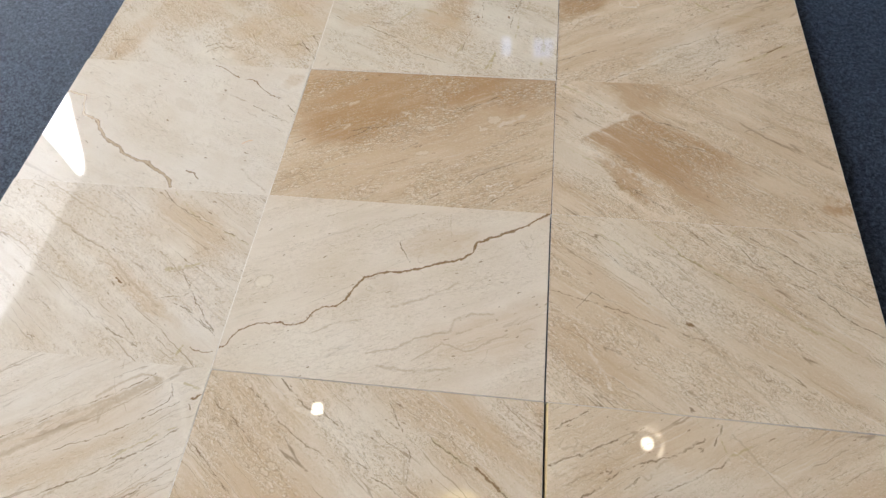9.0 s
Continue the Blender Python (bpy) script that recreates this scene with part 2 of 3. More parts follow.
    for kind, width, *points in hairs:
        for (x0, y0), (x1, y1) in zip(points, points[1:]):
            g = t.tree.nodes.new("ShaderNodeGroup")
            g.node_tree = STRETCH
            t.put(near, g.inputs["Place"])
            t.put((x0 / 1000, y0 / 1000, 0), g.inputs["Start"])
            t.put(((x1 - x0) / 1000, (y1 - y0) / 1000, 0), g.inputs["Way"])
            t.put(drawn.get(kind, 99.0), g.inputs["Before"])
            t.put((min(width, 3.2) if kind == "thin" else width) / 1000 * 0.75, g.inputs["Width"])
            drawn[kind] = g.outputs[0]
    for kind, off in drawn.items():
        tint, strength = VEINS[kind]
        edge = t.math("DIVIDE", off, t.math("MAXIMUM", swell, 0.2))
        mask = t.step(edge, 1.0, {"crack": 0.85, "thin": 0.5, "white": 0.45}.get(kind, 0.1))
        if kind in ("thin", "olive", "white", "soft"):
            mask = t.math("MULTIPLY", mask, t.math("MULTIPLY_ADD", broken, 0.75, 0.25))
        if kind == "thin":
            # a pale lip beside the line
            colour = t.mix(t.math("MULTIPLY", t.step(edge, 3.0, 1.2), 0.16), colour, (0.78, 0.69, 0.54))
        colour = t.mix(t.math("MULTIPLY", mask, strength), colour, tint)
        if kind == "crack":
            open_vein = t.math("MAXIMUM", open_vein, mask)
    colour = t.mix(t.step(grain, 0.45, 0.62, 0.05 + 0.05 * flecks), colour, (0.40, 0.28, 0.165))
    speckle = t.noise(place, 190, 3, 0.6)
    colour = t.mix(t.step(speckle, 0.56, 0.68, 0.06 + 0.08 * flecks), colour, (0.80, 0.71, 0.56))
    t.put(colour, bsdf.inputs["Base Color"])
    t.put(t.math("MULTIPLY_ADD", t.math("ADD", open_vein, pit), 0.15, 0.018), bsdf.inputs["Roughness"])
    t.put(1.5, bsdf.inputs["IOR"])
    dip = t.math("MULTIPLY", t.math("ADD", open_vein, t.math("MULTIPLY", pit, 0.6)), -1.0)
    t.put(t.bump(t.math("ADD", dip, t.math("MULTIPLY", t.noise(place, 5, 1), 0.5)), 0.2, 0.0006), bsdf.inputs["Normal"])
    return mat


def carpet_material():
    mat, t, bsdf = material("navy_felt_carpet")
    where = t.node("TexCoord", 3)
    lean = t.vec("ADD", where, t.vec("MULTIPLY", t.vec("SUBTRACT", t.noise(where, 60, 3, out=1), (0.5, 0.5, 0.5)), (0.03, 0.03, 0)))
    fibre_a = t.noise(t.vec("MULTIPLY", lean, (300, 100, 1)), 1.0, 5, 0.74)
    fibre_b = t.noise(t.vec("MULTIPLY", lean, (96, 290, 1)), 1.0, 5, 0.74)
    tuft, felt, worn = t.noise(where, 150, 5, 0.75), t.noise(where, 75, 4, 0.65), t.noise(where, 2.2, 4, 0.6)
    pile = t.math("ADD", t.math("MULTIPLY", t.math("MAXIMUM", fibre_a, fibre_b), 0.5), t.math("ADD", t.math("MULTIPLY", tuft, 0.3), t.math("MULTIPLY", felt, 0.2)))
    colour = t.mix(t.step(t.math("MULTIPLY_ADD", t.math("SUBTRACT", t.noise(lean, 520, 3, 0.7), 0.5), 0.35, pile), 0.43, 0.66), (0.0055, 0.0066, 0.0090), (0.066, 0.079, 0.106))
    colour = t.mix(t.step(worn, 0.40, 0.65, 0.3), colour, (0.011, 0.015, 0.022))
    speck = t.noise(t.vec("MULTIPLY", lean, (260, 120, 1)), 1.0, 3, 0.6)
    colour = t.mix(t.step(speck, 0.63, 0.73, 0.4), colour, (0.10, 0.125, 0.165))
    t.put(colour, bsdf.inputs["Base Color"])
    t.put(0.66, bsdf.inputs["Roughness"])
    t.put((0.6, 0.78, 1.0, 1.0), bsdf.inputs["Specular Tint"])
    t.put(t.math("ADD", t.step(pile, 0.46, 0.64, 0.42), 0.12), bsdf.inputs["Specular IOR Level"])
    t.put(0.12, bsdf.inputs["Sheen Weight"])
    t.put((0.34, 0.56, 1.0), bsdf.inputs["Sheen Tint"])
    t.put(t.bump(pile, 0.9, 0.004), bsdf.inputs["Normal"])
    return mat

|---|

## SHORT EXERCISE
Your task is to reproduce all of the material exactly. The pictures stay out.

## ANSWER TO THE EXERCISE
9.0 s
Continue the Blender Python (bpy) script that recreates this scene with part 2 of 3. More parts follow.
    for kind, width, *points in hairs:
        for (x0, y0), (x1, y1) in zip(points, points[1:]):
            g = t.tree.nodes.new("ShaderNodeGroup")
            g.node_tree = STRETCH
            t.put(near, g.inputs["Place"])
            t.put((x0 / 1000, y0 / 1000, 0), g.inputs["Start"])
            t.put(((x1 - x0) / 1000, (y1 - y0) / 1000, 0), g.inputs["Way"])
            t.put(drawn.get(kind, 99.0), g.inputs["Before"])
            t.put((min(width, 3.2) if kind == "thin" else width) / 1000 * 0.75, g.inputs["Width"])
            drawn[kind] = g.outputs[0]
    for kind, off in drawn.items():
        tint, strength = VEINS[kind]
        edge = t.math("DIVIDE", off, t.math("MAXIMUM", swell, 0.2))
        mask = t.step(edge, 1.0, {"crack": 0.85, "thin": 0.5, "white": 0.45}.get(kind, 0.1))
        if kind in ("thin", "olive", "white", "soft"):
            mask = t.math("MULTIPLY", mask, t.math("MULTIPLY_ADD", broken, 0.75, 0.25))
        if kind == "thin":
            # a pale lip beside the line
            colour = t.mix(t.math("MULTIPLY", t.step(edge, 3.0, 1.2), 0.16), colour, (0.78, 0.69, 0.54))
        colour = t.mix(t.math("MULTIPLY", mask, strength), colour, tint)
        if kind == "crack":
            open_vein = t.math("MAXIMUM", open_vein, mask)
    colour = t.mix(t.step(grain, 0.45, 0.62, 0.05 + 0.05 * flecks), colour, (0.40, 0.28, 0.165))
    speckle = t.noise(place, 190, 3, 0.6)
    colour = t.mix(t.step(speckle, 0.56, 0.68, 0.06 + 0.08 * flecks), colour, (0.80, 0.71, 0.56))
    t.put(colour, bsdf.inputs["Base Color"])
    t.put(t.math("MULTIPLY_ADD", t.math("ADD", open_vein, pit), 0.15, 0.018), bsdf.inputs["Roughness"])
    t.put(1.5, bsdf.inputs["IOR"])
    dip = t.math("MULTIPLY", t.math("ADD", open_vein, t.math("MULTIPLY", pit, 0.6)), -1.0)
    t.put(t.bump(t.math("ADD", dip, t.math("MULTIPLY", t.noise(place, 5, 1), 0.5)), 0.2, 0.0006), bsdf.inputs["Normal"])
    return mat


def carpet_material():
    mat, t, bsdf = material("navy_felt_carpet")
    where = t.node("TexCoord", 3)
    lean = t.vec("ADD", where, t.vec("MULTIPLY", t.vec("SUBTRACT", t.noise(where, 60, 3, out=1), (0.5, 0.5, 0.5)), (0.03, 0.03, 0)))
    fibre_a = t.noise(t.vec("MULTIPLY", lean, (300, 100, 1)), 1.0, 5, 0.74)
    fibre_b = t.noise(t.vec("MULTIPLY", lean, (96, 290, 1)), 1.0, 5, 0.74)
    tuft, felt, worn = t.noise(where, 150, 5, 0.75), t.noise(where, 75, 4, 0.65), t.noise(where, 2.2, 4, 0.6)
    pile = t.math("ADD", t.math("MULTIPLY", t.math("MAXIMUM", fibre_a, fibre_b), 0.5), t.math("ADD", t.math("MULTIPLY", tuft, 0.3), t.math("MULTIPLY", felt, 0.2)))
    colour = t.mix(t.step(t.math("MULTIPLY_ADD", t.math("SUBTRACT", t.noise(lean, 520, 3, 0.7), 0.5), 0.35, pile), 0.43, 0.66), (0.0055, 0.0066, 0.0090), (0.066, 0.079, 0.106))
    colour = t.mix(t.step(worn, 0.40, 0.65, 0.3), colour, (0.011, 0.015, 0.022))
    speck = t.noise(t.vec("MULTIPLY", lean, (260, 120, 1)), 1.0, 3, 0.6)
    colour = t.mix(t.step(speck, 0.63, 0.73, 0.4), colour, (0.10, 0.125, 0.165))
    t.put(colour, bsdf.inputs["Base Color"])
    t.put(0.66, bsdf.inputs["Roughness"])
    t.put((0.6, 0.78, 1.0, 1.0), bsdf.inputs["Specular Tint"])
    t.put(t.math("ADD", t.step(pile, 0.46, 0.64, 0.42), 0.12), bsdf.inputs["Specular IOR Level"])
    t.put(0.12, bsdf.inputs["Sheen Weight"])
    t.put((0.34, 0.56, 1.0), bsdf.inputs["Sheen Tint"])
    t.put(t.bump(pile, 0.9, 0.004), bsdf.inputs["Normal"])
    return mat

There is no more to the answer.